There’s a couple I know who are separated. I’ve seen the changes in their lives on Facebook. No one’s ever announced they are separated, and I have no idea if this is temporary or if they are moving toward divorce. It’s basically none of my business, but, whatever is happening, they are separated and in a transitional phase in their lives. It makes me think of the bittersweet times I had after both of my marriages ended. It makes me remember the places I lived at those times. They are etched in my memory in glorious detail because of the emotional impact that is tied to them.
I’ve heard that memories are more significantly remembered when there is emotion tied to them. The emotion etched every detail and feeling into my brain, and I still have the ability to go back there in a second. My first apartment after my divorce from my first husband was in an apartment complex in West Knoxville. It was nothing special to look at. I was poor, working at a call center, and it was the first time I’d ever supported myself in my life. I was terrified that I wouldn’t be able to do it. I changed jobs almost immediately because a great opportunity came up at work. Because of the distraction of a traveling job and the excitement of a large-scale project, I didn’t have the time to really feel my way through that transition. But, I do remember spending a lot of time listening to Country Music Television and crying along with the sad storytelling lyrics of the country songs popular in 1996. I remember having my first guests over and cooking in that frightful little kitchen but loving it because it was all mine.
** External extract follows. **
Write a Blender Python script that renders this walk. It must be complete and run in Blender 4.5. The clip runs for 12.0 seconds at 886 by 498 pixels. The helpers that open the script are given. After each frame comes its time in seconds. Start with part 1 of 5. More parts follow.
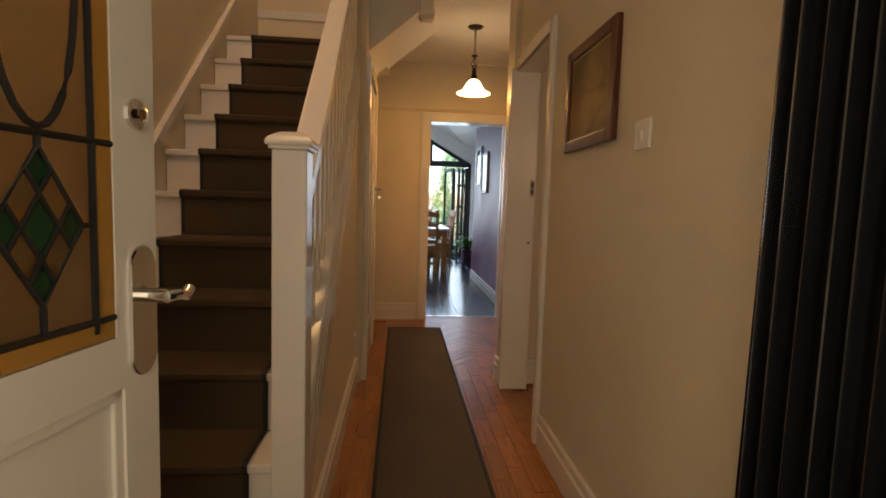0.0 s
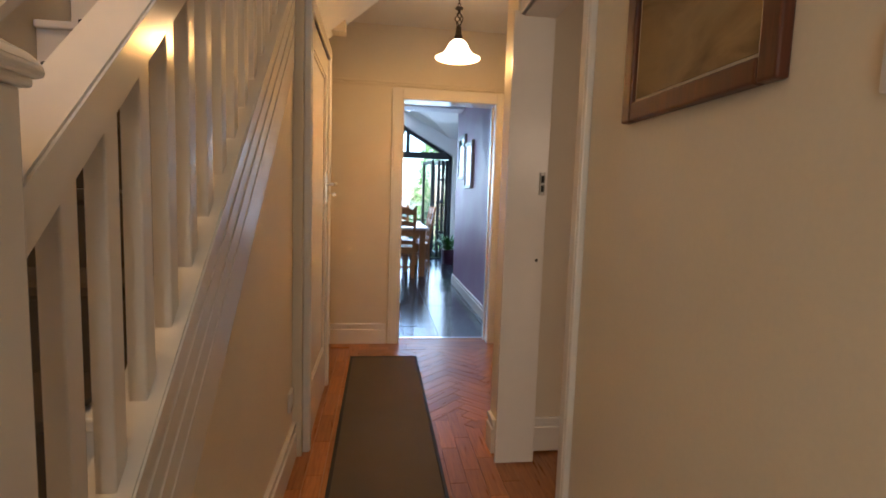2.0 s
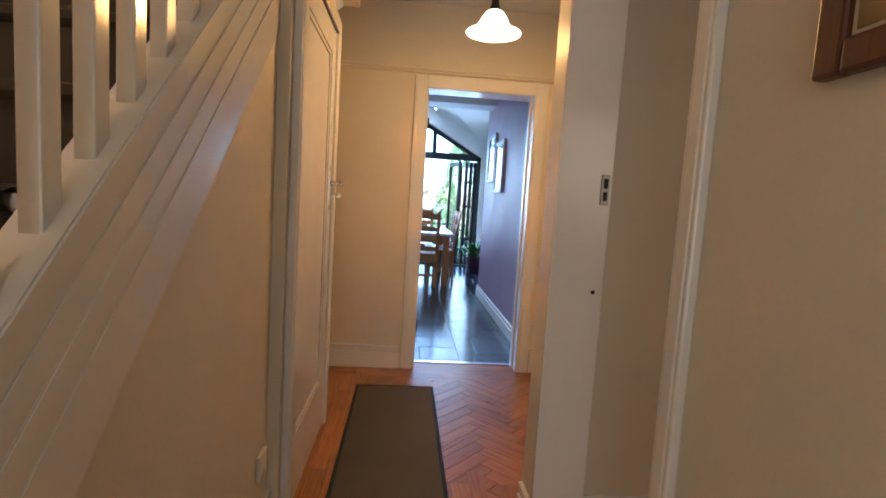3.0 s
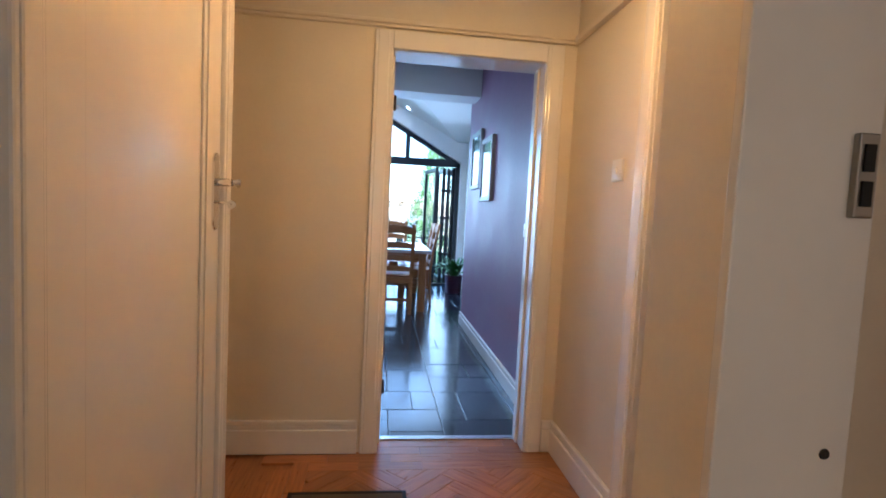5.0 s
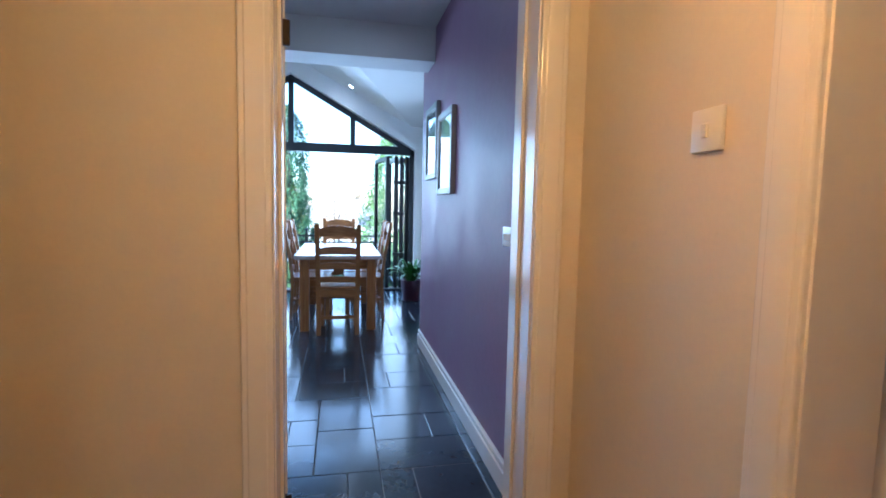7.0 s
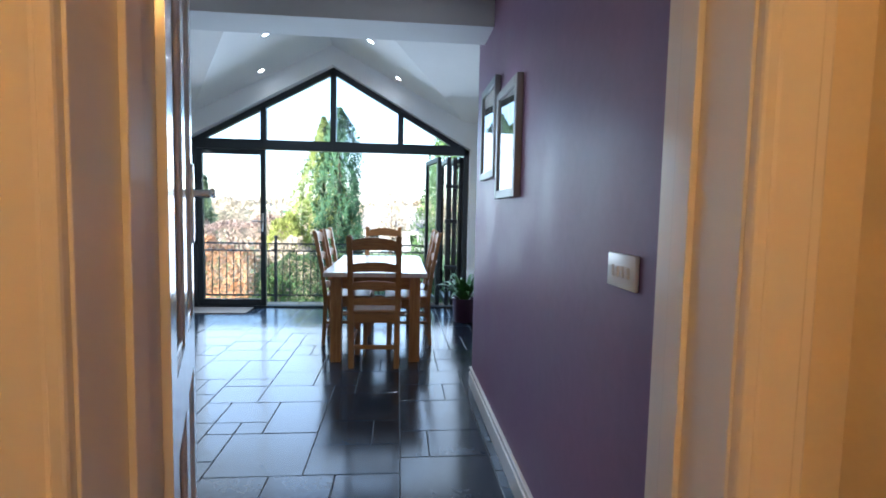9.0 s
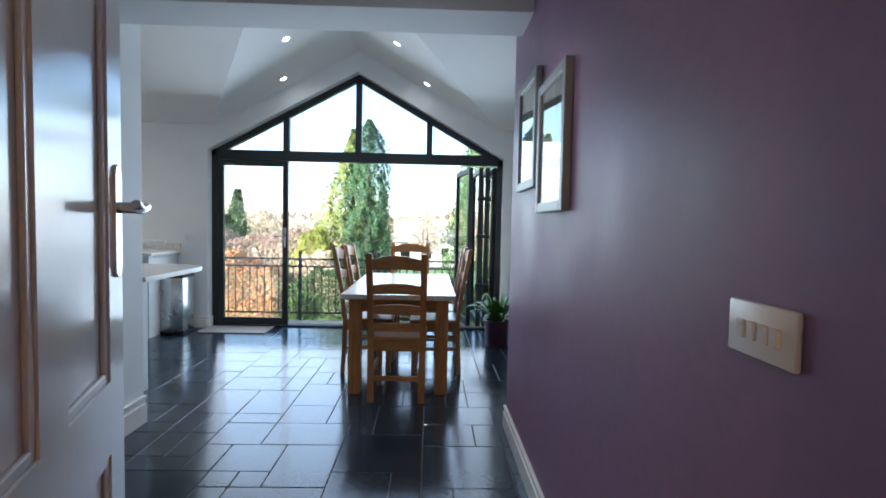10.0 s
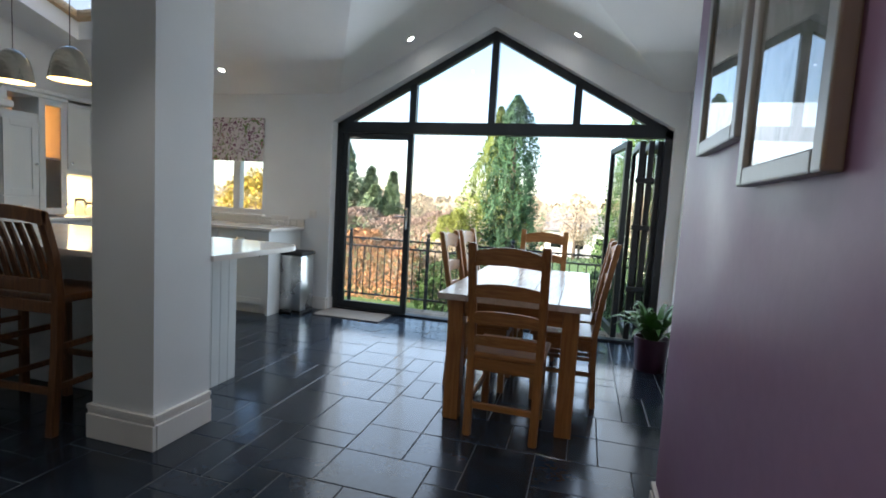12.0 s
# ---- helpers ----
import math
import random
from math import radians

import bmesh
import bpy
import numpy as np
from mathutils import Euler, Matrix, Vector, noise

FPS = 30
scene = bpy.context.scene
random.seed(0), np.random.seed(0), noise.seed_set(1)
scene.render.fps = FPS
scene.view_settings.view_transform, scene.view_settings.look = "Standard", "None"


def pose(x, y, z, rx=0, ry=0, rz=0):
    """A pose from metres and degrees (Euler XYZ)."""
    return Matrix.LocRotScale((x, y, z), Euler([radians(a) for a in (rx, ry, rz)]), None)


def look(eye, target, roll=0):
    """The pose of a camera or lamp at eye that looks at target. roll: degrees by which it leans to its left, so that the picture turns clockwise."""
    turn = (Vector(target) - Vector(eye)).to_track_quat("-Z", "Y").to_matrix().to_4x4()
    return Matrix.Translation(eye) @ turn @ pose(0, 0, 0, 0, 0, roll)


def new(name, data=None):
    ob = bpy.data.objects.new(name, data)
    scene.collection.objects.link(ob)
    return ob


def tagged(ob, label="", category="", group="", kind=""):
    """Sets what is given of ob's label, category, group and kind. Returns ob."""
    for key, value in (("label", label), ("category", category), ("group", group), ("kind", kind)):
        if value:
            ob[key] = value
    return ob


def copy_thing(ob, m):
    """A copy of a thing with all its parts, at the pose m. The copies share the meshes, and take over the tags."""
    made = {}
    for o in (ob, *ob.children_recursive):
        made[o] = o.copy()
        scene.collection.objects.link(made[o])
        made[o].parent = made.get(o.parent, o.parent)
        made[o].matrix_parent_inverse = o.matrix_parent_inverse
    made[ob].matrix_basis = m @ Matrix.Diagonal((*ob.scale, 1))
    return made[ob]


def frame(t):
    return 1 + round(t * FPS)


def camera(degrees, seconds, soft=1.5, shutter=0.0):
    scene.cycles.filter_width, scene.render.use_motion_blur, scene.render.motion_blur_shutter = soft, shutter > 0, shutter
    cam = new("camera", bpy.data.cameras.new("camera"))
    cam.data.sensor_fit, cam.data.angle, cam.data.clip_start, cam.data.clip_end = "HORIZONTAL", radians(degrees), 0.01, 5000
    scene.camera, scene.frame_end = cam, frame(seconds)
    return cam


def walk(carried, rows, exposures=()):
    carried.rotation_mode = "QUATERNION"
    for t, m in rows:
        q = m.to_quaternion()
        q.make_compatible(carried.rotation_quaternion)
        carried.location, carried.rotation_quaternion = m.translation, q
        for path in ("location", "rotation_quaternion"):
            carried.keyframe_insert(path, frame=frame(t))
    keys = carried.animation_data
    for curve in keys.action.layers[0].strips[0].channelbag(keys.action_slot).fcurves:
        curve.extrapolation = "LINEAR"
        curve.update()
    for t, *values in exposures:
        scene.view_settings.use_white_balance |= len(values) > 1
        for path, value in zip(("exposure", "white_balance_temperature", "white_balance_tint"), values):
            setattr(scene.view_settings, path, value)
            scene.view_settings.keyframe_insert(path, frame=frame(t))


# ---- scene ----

I remember being afraid but also very hopeful at the same time.
Click on the pics for captions.
I live right down the street from the apartment I lived in after my second divorce. I loved that place. It was cute. It was in Midtown Memphis which is THE coolest part of Memphis. It didn’t cool well enough in the summer and didn’t heat well enough in the winter. But, it had lots of light and lots of character, including a cute young drummer downstairs who had an enormous crush on the sexy lady upstairs. I had a great friend that lived one block north and one that lived one block south, so I could walk to their homes. This time I knew I could support myself, but I didn’t want to. I wanted to be married.
What I remember most about that time is feeling really empty. Melody Beattie calls this the “in-between place.” I was in the process of letting go of my married self and my ex-husband. I had to sort out what was “his” and what was “mine.” When I was married, we had mutual interests and interests that we grew to love together. I had to let those go or decide how I would enjoy them in the future. For most, I let them go because there was too much grief associated with them. It came in fits and starts, but I remember a long period of letting go and grieving. Then, I remember a period of sitting with nothing. I didn’t really know what I liked or didn’t liked. I had never been single in Memphis, so I wasn’t sure where I liked to hang out. And, quite frankly, I didn’t have the confidence to go try new things yet. I had to heal.
This apartment became an incubator for me and my new life. It became the place that I tried on my first fledgling dating relationships. I was too fragile, so they didn’t work, but I put my toe in the water. It was the place that I discovered Facebook and started reaching out to old friends. It was the place where I learned to cook new dishes that my ex would have never enjoyed. I learned to love running and running socially. I did yoga in my yoga space there and learned to see and love my heart as a single woman. I did the majority of my codependency work there, uncovering the baggage that I had accumulated over a lifetime of being in addictive relationships. I learned to stand on my own and let the chips fall where they may.
I still walk by that place when I walk my dog. I look up to the top floor, and I can see that broken girl that moved in there, hurting, sad and afraid. I can see the woman that I became…more hopeful with glimpses of happiness and then full-fledged serenity. I see my two cats that I had to euthanize while I was there. They had been through so much with me. Most of all, I see the walls of that midtown apartment that contained me for 2.5 years of my life, my in-between place. They were the canvas on which I created my life. They were the safety net I came home to when I couldn’t face the world anymore. They breathed with me as I moved through the waves of grief that at last I let surface. If those walls could talk, they would tell the story of my becoming who I am today. I hope my friends allow themselves to experience the in-between place. It’s that place that makes all the difference in letting go and moving forward. I actually sometimes miss that place now. I’m glad I get a chance to walk by every now and again and remember.